**MATERIAL PROVIDED:**
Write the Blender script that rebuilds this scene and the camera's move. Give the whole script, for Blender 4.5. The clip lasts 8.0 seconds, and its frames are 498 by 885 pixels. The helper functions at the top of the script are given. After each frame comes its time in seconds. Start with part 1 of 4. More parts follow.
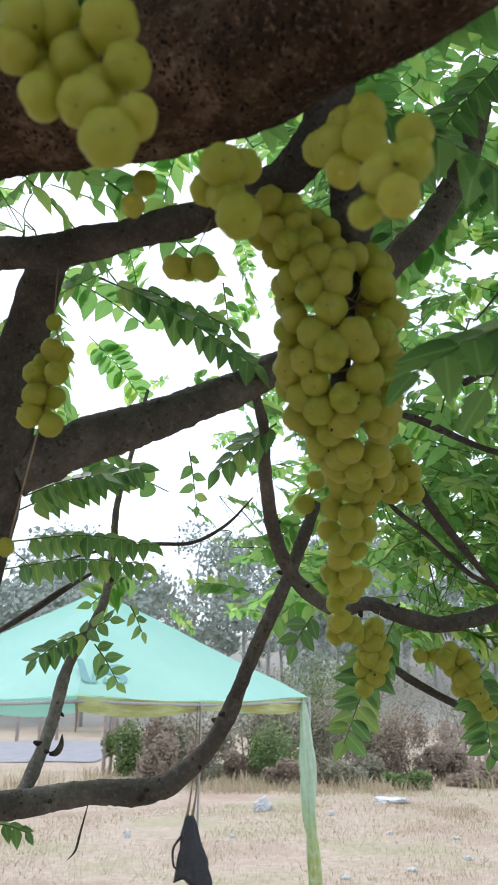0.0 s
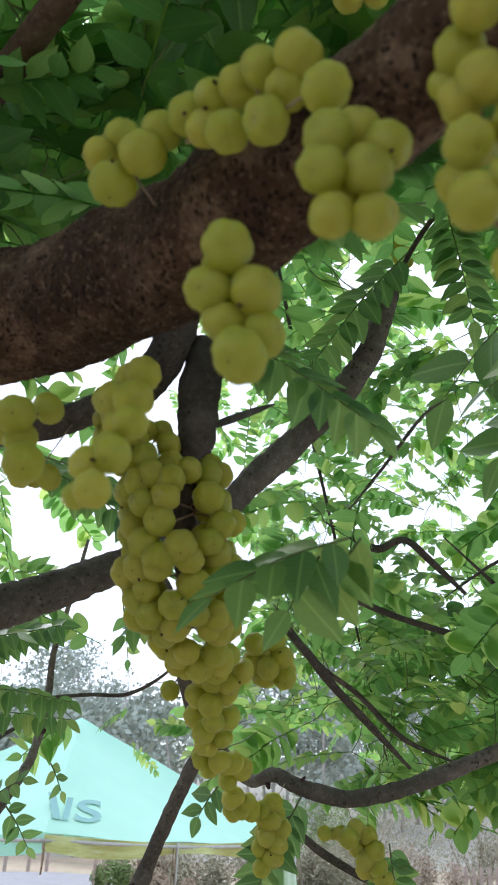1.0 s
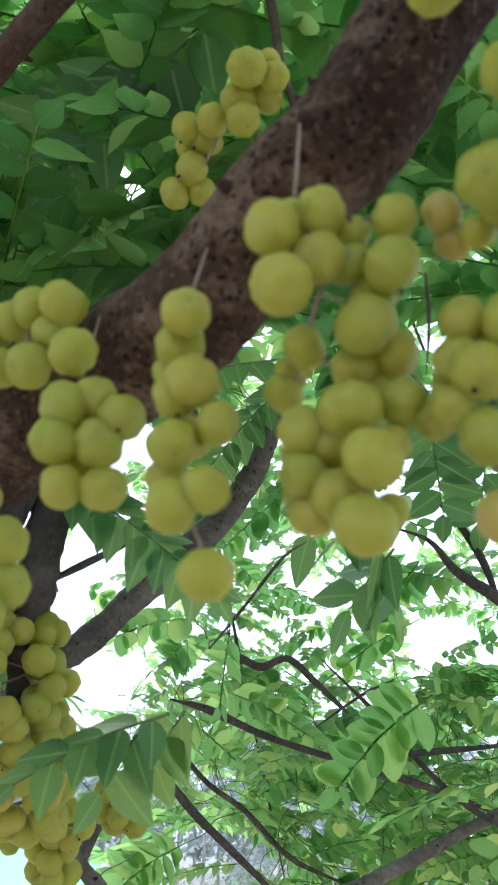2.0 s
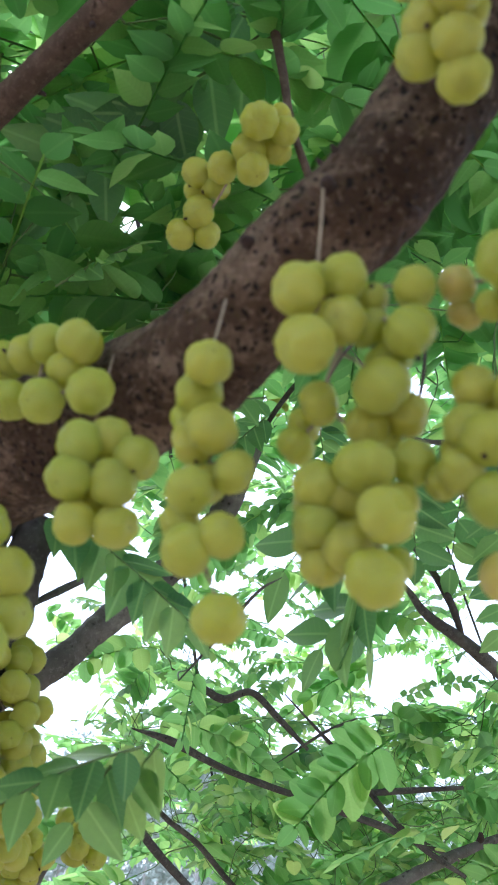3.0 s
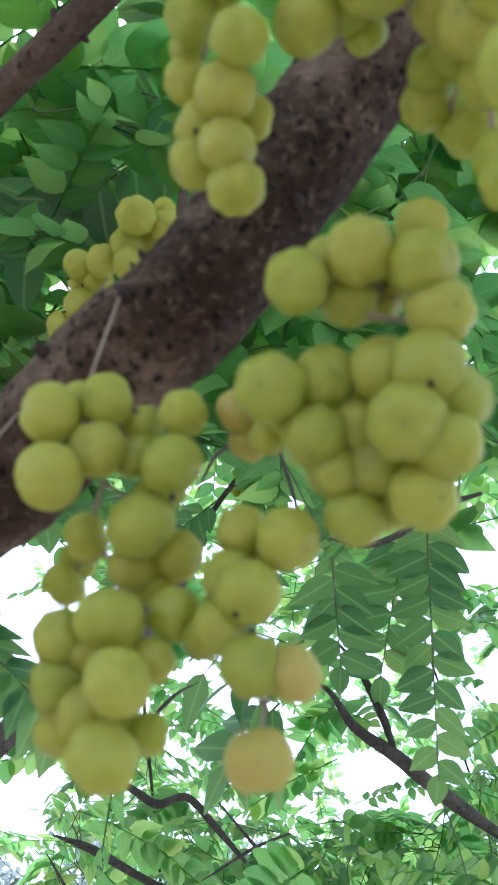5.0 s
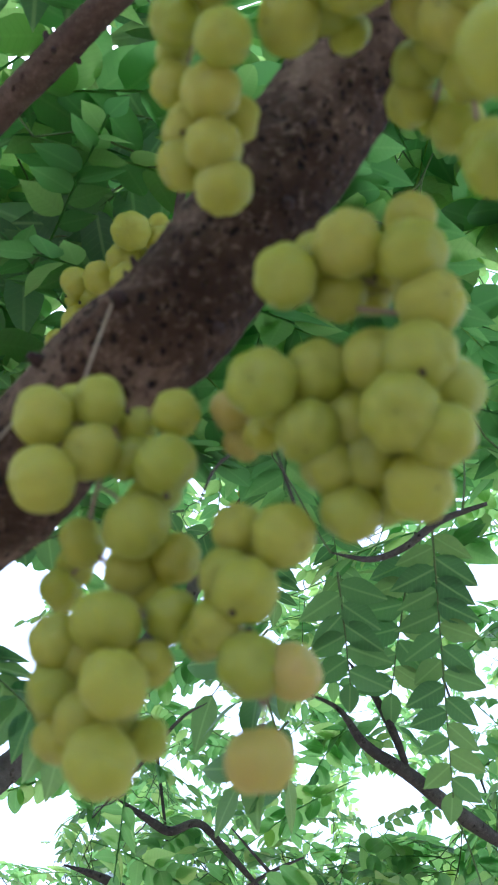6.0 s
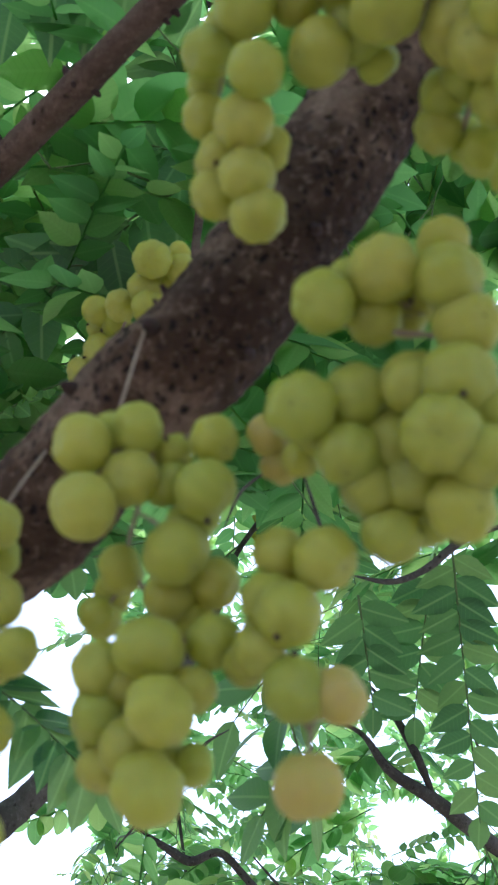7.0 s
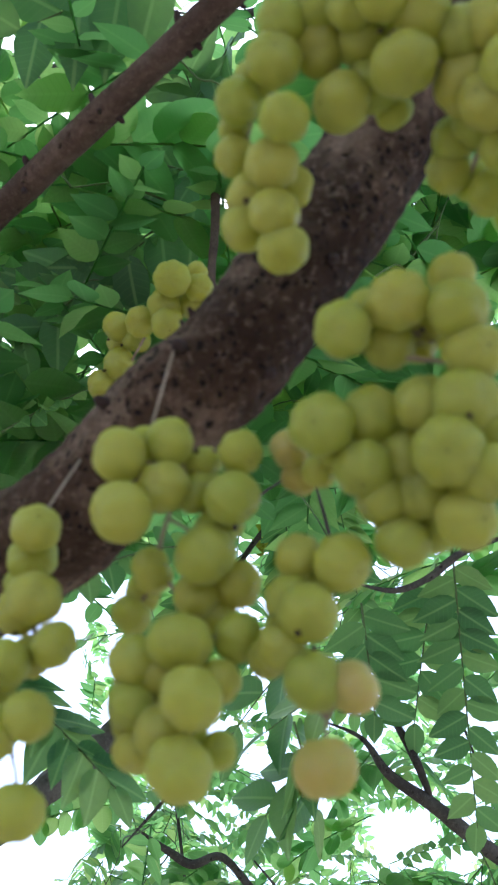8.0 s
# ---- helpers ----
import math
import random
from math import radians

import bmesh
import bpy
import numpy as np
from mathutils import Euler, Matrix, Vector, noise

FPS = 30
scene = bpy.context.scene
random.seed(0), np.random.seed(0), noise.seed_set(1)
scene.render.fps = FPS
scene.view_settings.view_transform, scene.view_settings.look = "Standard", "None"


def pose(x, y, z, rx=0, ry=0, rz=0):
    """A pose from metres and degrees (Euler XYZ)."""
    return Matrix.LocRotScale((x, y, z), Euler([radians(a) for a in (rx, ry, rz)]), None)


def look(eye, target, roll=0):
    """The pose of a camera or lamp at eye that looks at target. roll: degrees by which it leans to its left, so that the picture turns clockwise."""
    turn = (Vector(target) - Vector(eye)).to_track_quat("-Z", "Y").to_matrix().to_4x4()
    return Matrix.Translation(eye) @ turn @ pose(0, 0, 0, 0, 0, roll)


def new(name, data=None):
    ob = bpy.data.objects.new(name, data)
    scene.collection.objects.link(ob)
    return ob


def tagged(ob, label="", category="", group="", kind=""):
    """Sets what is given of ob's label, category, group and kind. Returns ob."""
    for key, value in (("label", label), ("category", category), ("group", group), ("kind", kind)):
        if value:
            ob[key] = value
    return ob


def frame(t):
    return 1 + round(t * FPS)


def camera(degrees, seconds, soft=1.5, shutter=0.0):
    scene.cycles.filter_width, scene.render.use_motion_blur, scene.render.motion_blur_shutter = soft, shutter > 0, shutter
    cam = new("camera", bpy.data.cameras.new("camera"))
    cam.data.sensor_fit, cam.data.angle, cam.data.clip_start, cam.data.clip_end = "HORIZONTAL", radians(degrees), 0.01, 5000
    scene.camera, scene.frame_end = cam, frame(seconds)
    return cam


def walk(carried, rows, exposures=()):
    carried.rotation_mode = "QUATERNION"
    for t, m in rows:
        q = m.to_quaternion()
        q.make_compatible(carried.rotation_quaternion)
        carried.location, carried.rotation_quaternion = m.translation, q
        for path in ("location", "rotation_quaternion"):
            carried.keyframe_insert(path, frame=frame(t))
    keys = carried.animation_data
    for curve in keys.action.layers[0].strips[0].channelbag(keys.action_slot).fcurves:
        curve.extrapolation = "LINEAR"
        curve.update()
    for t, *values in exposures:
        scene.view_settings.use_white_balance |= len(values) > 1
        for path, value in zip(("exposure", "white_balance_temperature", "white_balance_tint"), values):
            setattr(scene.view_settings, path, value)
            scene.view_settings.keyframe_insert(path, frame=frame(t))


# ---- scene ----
cam = camera(33.23, 8.0, soft=1.8)
cam.data.dof.use_dof, cam.data.dof.focus_distance, cam.data.dof.aperture_fstop = True, 1.5, 22.0
PATH = [
    (0, (0.0000, 0.0000, 1.6000), (-0.0013, 0.7002, 1.8152), 0.27),
    (0.2, (0.0550, -0.0222, 1.6004), (0.0306, 0.6731, 1.8295), 2.49),
    (0.5, (0.0810, -0.0286, 1.6446), (0.0720, 0.6565, 1.9035), 1.12),
    (0.7, (0.1040, -0.0416, 1.6484), (0.0924, 0.6318, 1.9364), 1.54),
    (1, (0.1408, -0.0598, 1.6578), (0.1264, 0.6043, 1.9666), 2.1),
    (1.2, (0.1674, -0.0703, 1.6693), (0.1641, 0.5851, 1.9964), 2.17),
    (1.5, (0.2015, -0.0906, 1.7004), (0.2082, 0.5561, 2.0444), 1.8),
    (1.8, (0.2189, -0.0997, 1.7288), (0.2285, 0.5412, 2.0832), 1.99),
    (2, (0.2231, -0.1052, 1.7314), (0.2563, 0.5327, 2.0900), 1.82),
    (3.5, (0.1949, -0.1184, 1.7322), (0.2584, 0.4986, 2.1219), 3.59),
    (4, (0.2364, -0.1114, 1.7647), (0.2939, 0.5002, 2.1637), 4.49),
    (4.5, (0.2575, -0.1132, 1.7811), (0.3131, 0.4857, 2.1992), 5.9),
    (5, (0.2864, -0.1112, 1.7760), (0.3381, 0.4772, 2.2092), 5.67),
    (6.5, (0.2919, -0.1038, 1.7701), (0.3309, 0.4666, 2.2280), 4.21),
    (7, (0.2819, -0.1052, 1.7688), (0.3155, 0.4584, 2.2354), 4.24),
    (7.5, (0.2875, -0.1287, 1.7594), (0.3216, 0.4295, 2.2325), 4.38),
    (8, (0.2722, -0.1250, 1.7528), (0.3047, 0.4333, 2.2259), 5.09),
]

EXPOSURES = [(0.0, 0.50, 5900, 12), (0.5, 0.40, 5850, 12), (1.0, 0.68, 5850, 12), (2.0, 1.30, 5350, 14), (3.5, 1.50, 5250, 14), (4.5, 1.58, 5100, 15), (6.5, 1.12, 5000, 15), (8.0, 1.18, 5050, 14)]
walk(cam, [(t, look(eye, target, roll)) for t, eye, target, roll in PATH], EXPOSURES)

# ---- light: a bright overcast day, the sun behind thin cloud ----
world = bpy.data.worlds.new("sky")
scene.world = world
world.use_nodes = True
wn = world.node_tree.nodes
sky = wn.new("ShaderNodeTexSky")
sky.sky_type, sky.sun_disc = "NISHITA", False
sky.sun_elevation, sky.sun_rotation = radians(56), radians(-15)
sky.air_density, sky.dust_density, sky.ozone_density = 1.0, 3.0, 0.5
wn["Background"].inputs[1].default_value = 0.15
cloud = wn.new("ShaderNodeMix")
cloud.data_type = "RGBA"
cloud.inputs[0].default_value = 0.6
cloud.inputs[7].default_value = (7.3, 7.65, 8.15, 1)
world.node_tree.links.new(sky.outputs[0], cloud.inputs[6])
world.node_tree.links.new(cloud.outputs[2], wn["Background"].inputs[0])
sun = new("sun", bpy.data.lights.new("sun", "SUN"))
sun.data.energy, sun.data.angle, sun.data.color = 1.5, radians(25), (1.0, 0.96, 0.9)
SUN_DIR = Vector((math.sin(radians(-15)) * math.cos(radians(56)), math.cos(radians(-15)) * math.cos(radians(56)), math.sin(radians(56))))
sun.matrix_world = look(SUN_DIR * 30, (0, 0, 0))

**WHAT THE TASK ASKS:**
Nothing beyond the lines starting at the line containing "import bmesh" and ending at the line containing "scene.render.fps = FPS" is to be reproduced; reproduce those lines exactly, both ends included.

**EXERCISE RESULT:**
import bmesh
import bpy
import numpy as np
from mathutils import Euler, Matrix, Vector, noise

FPS = 30
scene = bpy.context.scene
random.seed(0), np.random.seed(0), noise.seed_set(1)
scene.render.fps = FPS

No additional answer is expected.